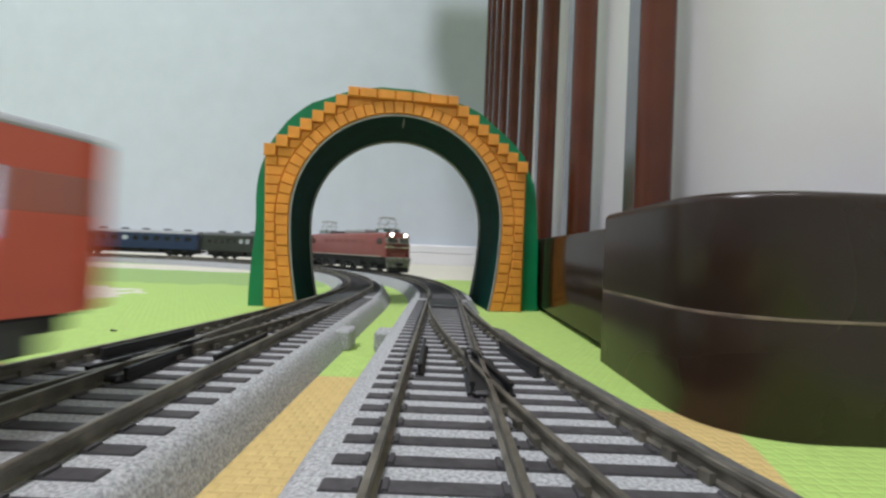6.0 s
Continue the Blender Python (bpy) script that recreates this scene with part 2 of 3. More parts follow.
def inner_route(s):
    """The inner line: comes in on the turnout's branch, then bends with the outer line."""
    if s <= TOE:
        a = (TOE - s) / 481.0
        top = radians(15)
        if a <= top:
            return LX - 481.0 * (1 - math.cos(a)), TOE - 481.0 * math.sin(a), math.pi / 2 - a
        d = (a - top) * 481.0
        return (LX - 481.0 * (1 - math.cos(top)) - d * math.sin(top), TOE - 481.0 * math.sin(top) - d * math.cos(top), math.pi / 2 - top)
    a = (s - TOE) / 249.0
    if a <= math.pi / 2:
        return LX - 249.0 + 249.0 * math.cos(a), BEND[1] + 249.0 * math.sin(a), math.pi / 2 + a
    return LX - 249.0 - (s - TOE - 124.5 * math.pi), BEND[1] + 249.0, math.pi


def right_branch(s):
    x, y, h = inner_route(s)
    return RX + (LX - x), y, math.pi - h


def straight_at(x):
    return lambda s: (x, s, math.pi / 2)


def line_of(route, s0, s1, step=8.0):
    n = max(2, int(abs(s1 - s0) / step) + 1)
    return [route(s0 + (s1 - s0) * i / (n - 1)) for i in range(n)]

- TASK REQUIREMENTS
Go through the data above and transcribe it in full, omitting any image.

- CORRECT RESULT
6.0 s
Continue the Blender Python (bpy) script that recreates this scene with part 2 of 3. More parts follow.
def inner_route(s):
    """The inner line: comes in on the turnout's branch, then bends with the outer line."""
    if s <= TOE:
        a = (TOE - s) / 481.0
        top = radians(15)
        if a <= top:
            return LX - 481.0 * (1 - math.cos(a)), TOE - 481.0 * math.sin(a), math.pi / 2 - a
        d = (a - top) * 481.0
        return (LX - 481.0 * (1 - math.cos(top)) - d * math.sin(top), TOE - 481.0 * math.sin(top) - d * math.cos(top), math.pi / 2 - top)
    a = (s - TOE) / 249.0
    if a <= math.pi / 2:
        return LX - 249.0 + 249.0 * math.cos(a), BEND[1] + 249.0 * math.sin(a), math.pi / 2 + a
    return LX - 249.0 - (s - TOE - 124.5 * math.pi), BEND[1] + 249.0, math.pi


def right_branch(s):
    x, y, h = inner_route(s)
    return RX + (LX - x), y, math.pi - h


def straight_at(x):
    return lambda s: (x, s, math.pi / 2)


def line_of(route, s0, s1, step=8.0):
    n = max(2, int(abs(s1 - s0) / step) + 1)
    return [route(s0 + (s1 - s0) * i / (n - 1)) for i in range(n)]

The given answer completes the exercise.